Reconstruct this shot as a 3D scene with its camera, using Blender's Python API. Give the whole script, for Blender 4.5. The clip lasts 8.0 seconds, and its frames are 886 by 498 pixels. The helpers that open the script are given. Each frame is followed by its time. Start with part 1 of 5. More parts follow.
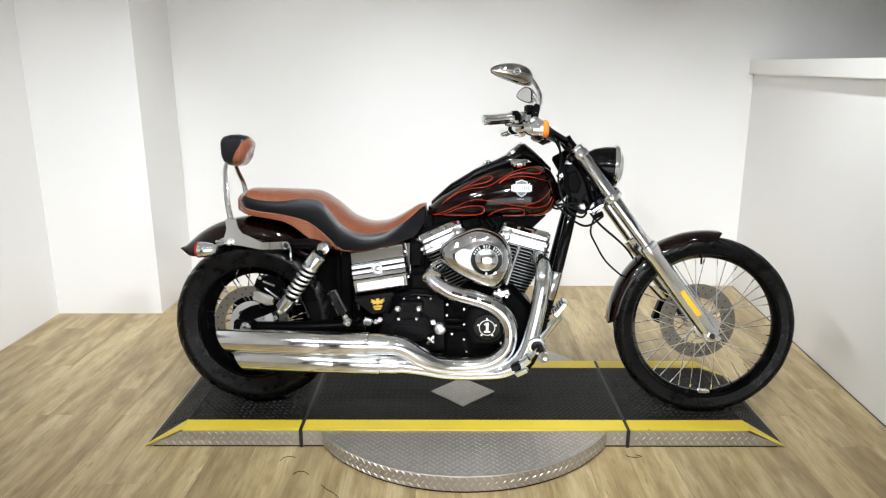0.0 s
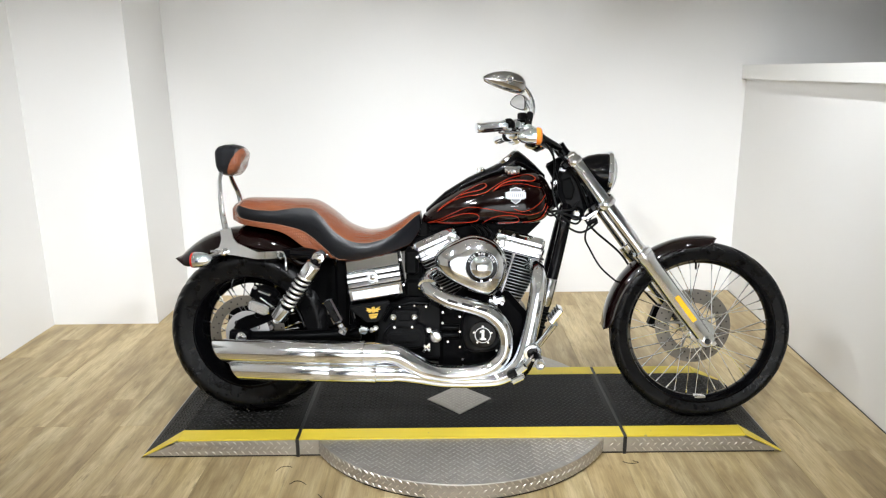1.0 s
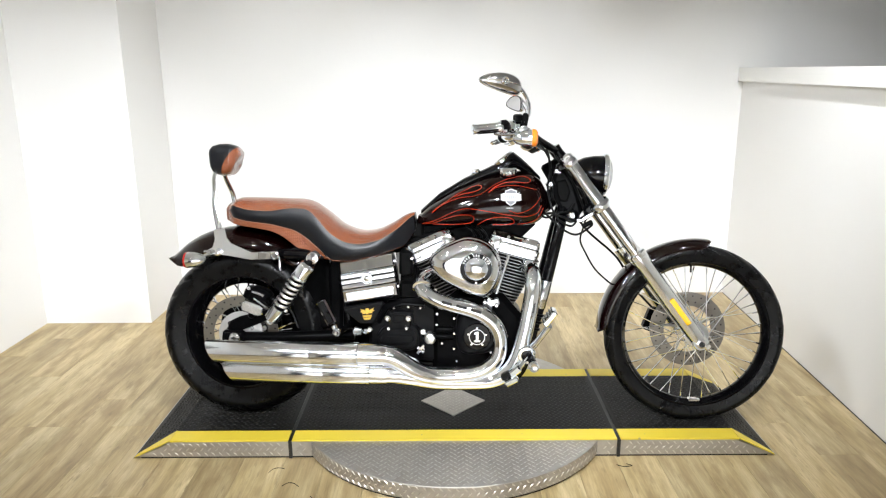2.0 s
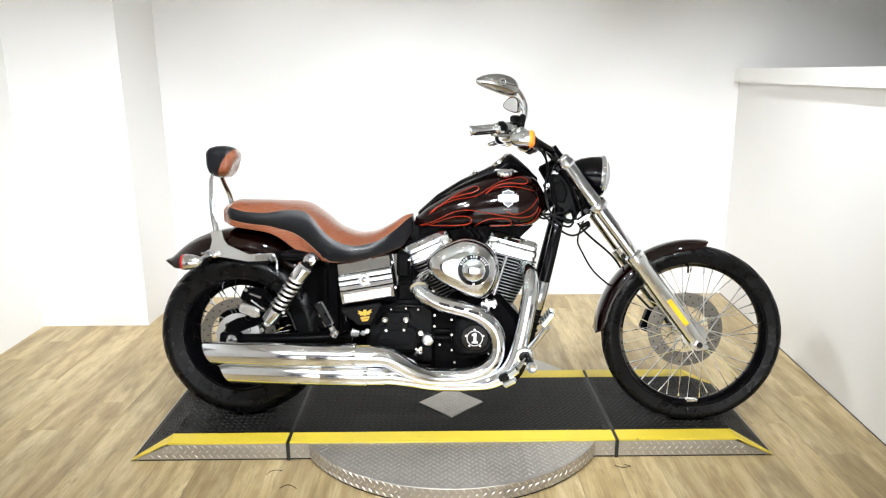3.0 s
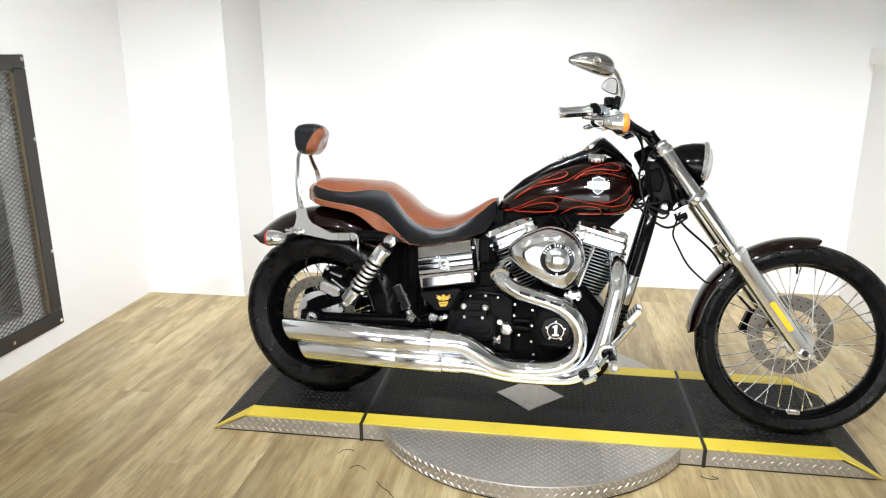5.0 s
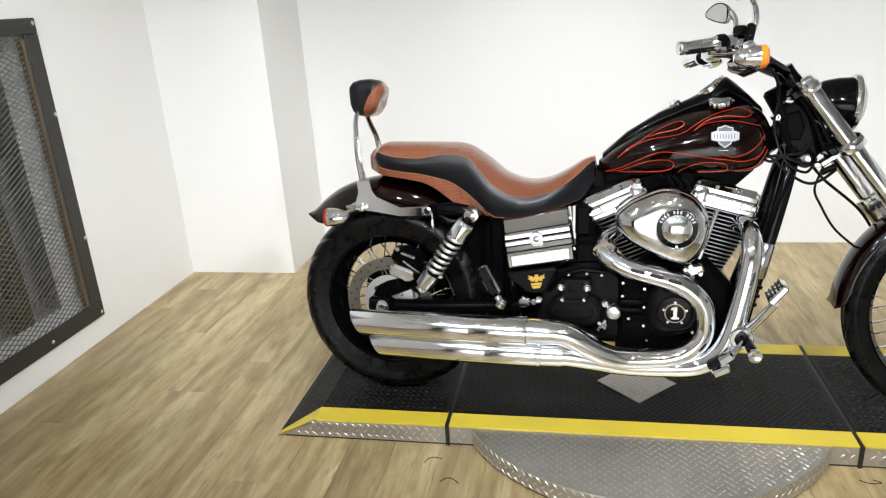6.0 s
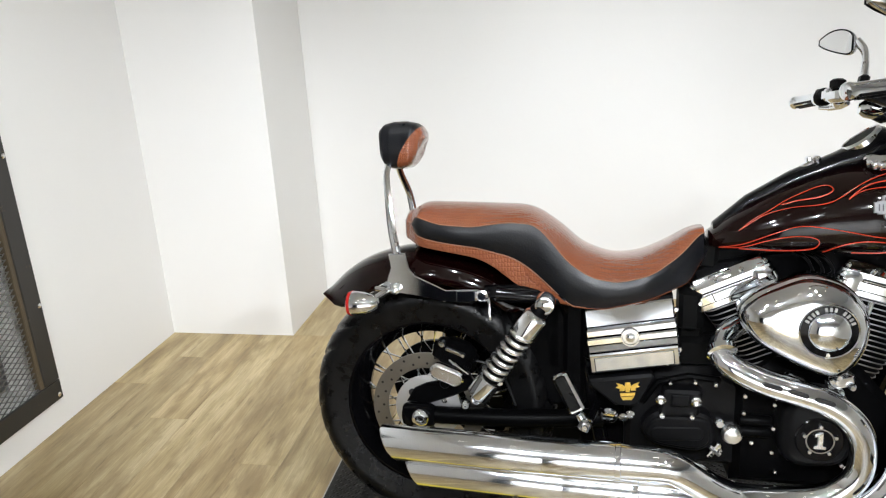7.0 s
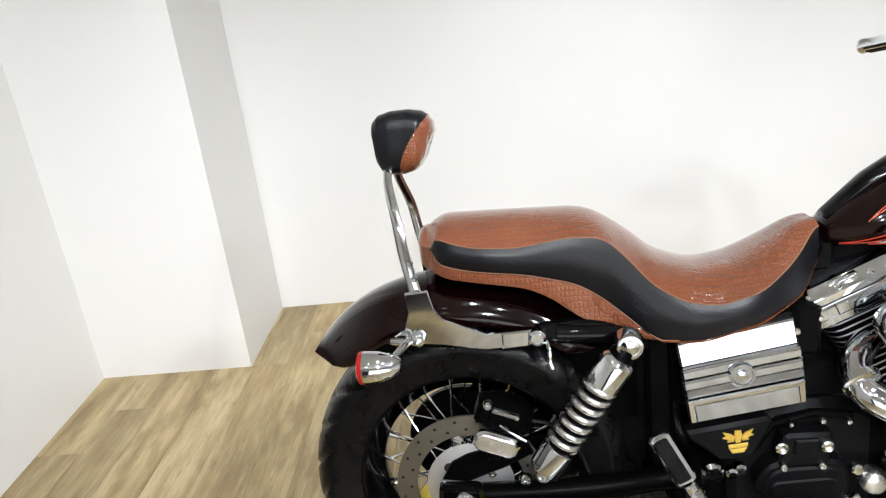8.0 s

++++++++

Given task:
Output the data above without changes, apart from leaving out the pictures.

Expected answer:
Reconstruct this shot as a 3D scene with its camera, using Blender's Python API. Give the whole script, for Blender 4.5. The clip lasts 8.0 seconds, and its frames are 886 by 498 pixels. The helpers that open the script are given. Each frame is followed by its time. Start with part 1 of 5. More parts follow.
0.0 s
1.0 s
2.0 s
3.0 s
5.0 s
6.0 s
7.0 s
8.0 s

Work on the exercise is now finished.